The six suspects are:

- Aldo Ralli as Don Verdone (Reverend Green)
- Serena Cantalupi as Lacontessa Maria Azzurra Biolchi Padini (Mrs. Peacock)
- Grazia Minarelli as Rossella Biolchi Padini (Miss Scarlet)
- Maurizio Trombini as Dott. Piergiorgio Bruni (Professor Plum)
- Giuliana Rivera as Bianca Pelloni (Mrs White)
- Gabriele Villa as Comm. Arturo Biondi (Colonel Mustard)

== Episodes (incomplete) ==

| No. in series | Title | Synopsis | Solution | Panelists | Original release date | Production notes |
|---|---|---|---|---|---|---|
| 1 | TBA | Countess Maria Azzurra's intends to marry Baronet Reginald as her third husband. This marriage would endanger the established positions of all the countess's friends. It is revealed that Reginald isn't who he claims to be, and he is soon murdered. | TBA | TBA | December 3, 1992 | Series debut. Adapted from the British episode Countdown (S1E1). |
| 2 | TBA | Two expert bridge players, Elena Mazzacurati (played by actress Margareta von Kraus) and ? (played by actor Antonio Ballerio) beat the locals and win money that can't be paid. | TBA | Mario Marenco [it] (actor), Sonia Gray (actress and TV presenter), Andrea Pinketts (writer and former sheriff), Wanda Mastroianni (La Volpe detective) | December 10, 1992 | Directed by Paolo Zenatello. Adapted from the British episode A Bridge Too Far (S1E3). |
| 3 | TBA | Nini Salerno (of the vocal group Gatti di Vicolo Miracoli) plays the victim. | TBA | TBA | December 17, 1992 | TBA |
| 4 | TBA | TBA | TBA | Fabrizia Carminati [it] (presenter), Carlo Oliva [it] (writer), Gianfranco Ambrosini [it] (journalist), Maria Teresa Angus (previous week's phone-in winner) | January 7, 1993 | TBA |
| 5 | TBA | TBA | TBA | TBA | January 14, 1993 | A snippet exists for this episode. |
| 6 | TBA | A window cleaner is murdered. | TBA | TBA | January 21, 1993 | Adapted from British episode Charity Begins At Home (S2E4) |
| 7 | "Affari di Cuore " | The victim is Hud (played by Giorgio Melazzi [it]) - a heavy metal singer and devil worshipper. After having publicly declared that he is in love with the beautiful and rich Rossella Biolchi Padini and that he wants to marry her, he is found murdered. | Dott.
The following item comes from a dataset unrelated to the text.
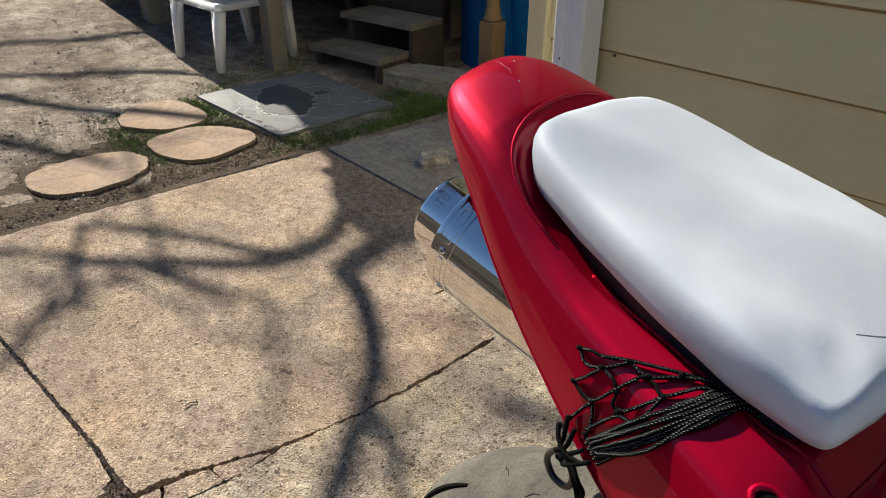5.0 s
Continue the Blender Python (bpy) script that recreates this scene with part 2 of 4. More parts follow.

Bruni in the Library with the Telephone | Mirko Maggi (journalist), Pietro Marengo (cartoonist), Marilena Salvarezza (teacher), Giuliana Nardi (fifth week's phone-in winner). | January 30, 1993 | Directed by Paolo Pietrangeli Adapted from the Australian episode The Axeman Cometh (S1E9). |
| 8 | TBA | Unscrupulous businessman Simone Borsieri (Cesare Ferrario [it]) advises Don Verdone to invest a large sum of money in the stock exchange. The deal in addition to not going through turns out to be a scam. Countess Maria Azzurra is also the victim of a similar operation that sees her forced to mortgage Villa dei Castagni but, before all this happens, Borsieri is found dead. | TBA | Giandomenico Anastasia, Alessandra Anselmi, Gianni Pistorio (lawyer), Franco Franchi (TV writer), (previous week's phone-in winner). | May 28, 1993 | Directed by Paolo Zenatello. Adapted from British episode A Deadly Deal (S2E1). |
| 9 | TBA | TBA | TBA | TBA | June 4, 1993 | TBA |
| 10 | "Un'assicurazione mortale. (A mortal insurance.)" | The countess Maria Azzurra Biolchi Padini decides to secure her magnificent villa and asks for help from her friend Piergiorgio Bruni, who tracks down Deborah, her former university friend, now an established insurance manager. When she arrives at Villa dei Castagni, Deborah immediately notices some things that make her suspicious but she doesn't have the time to verify her doubts because she is murdered. | TBA | Mario Gerosa [it] (architect and author), Amedeo Manzato (investigative detective), Marinella Canesi (journalist), Monica Autumn (journalist) | June 11, 1993 | Written by Antonio Ricci, with Emma Coriandoli and Sergio Vastano, and directed by Paolo Zenatello. A snippet exists for this episode. Adapted from British episode The Best Insurance (S2E2). |
| 11 | TBA | TBA | TBA | TBA | June 18, 1993 | TBA |
| 12 | TBA | TBA | TBA | TBA | June 25, 1993 | TBA |
| 13 | "'l'abito non fa il monaco'. (The dress does not make the monk)." | The episode's victim is Sister Chiara (Lidia Costanzo [it]) sister of the ex-husband of Lacontessa Biolchi Padini, who after spending years in Brazil as a missionary returns to Italy after the death of her brother, with a claim on the Villa dei Castagni. To prove her claim, Sister Chiara decides to show her sister-in-law a letter that designates her heir to the property but, before that happens, she is killed. | TBA | Cinzia Berni it] (stage actress), Fiorenzo Barzaghi it] (journalist), Claudia Shammah (criminal lawyer), Claudio Nizzi (author) | July 2, 1993 | Series finale. Directed by Paolo Zenatello. Adapted from British episode And Then There Were Nuns (S3E4). |

== Critical reception ==
Micheli said the show was "well packaged by prominent authors and with important actors" but added "it was canceled because it did not have many viewers...only people with good taste liked it." Italian newspaper la Repubblica wrote that "the whole program is quite pleasant." Meanwhile, Teatroemusicanews wrote Il delitto è servito was a "beautiful program". Orgoglionerd thought it is program where "deduction, intelligence and attention to detail were the masters". Radiocorriere thought the show offered a "very complicated story". La Stampa deemed it "an agile and fast program that you can watch without dying of boredom"; furthermore it noted the show was "simply a good product with an extra idea, which is now very rare", and concluding it as a "refreshing little program, a nice little surprise".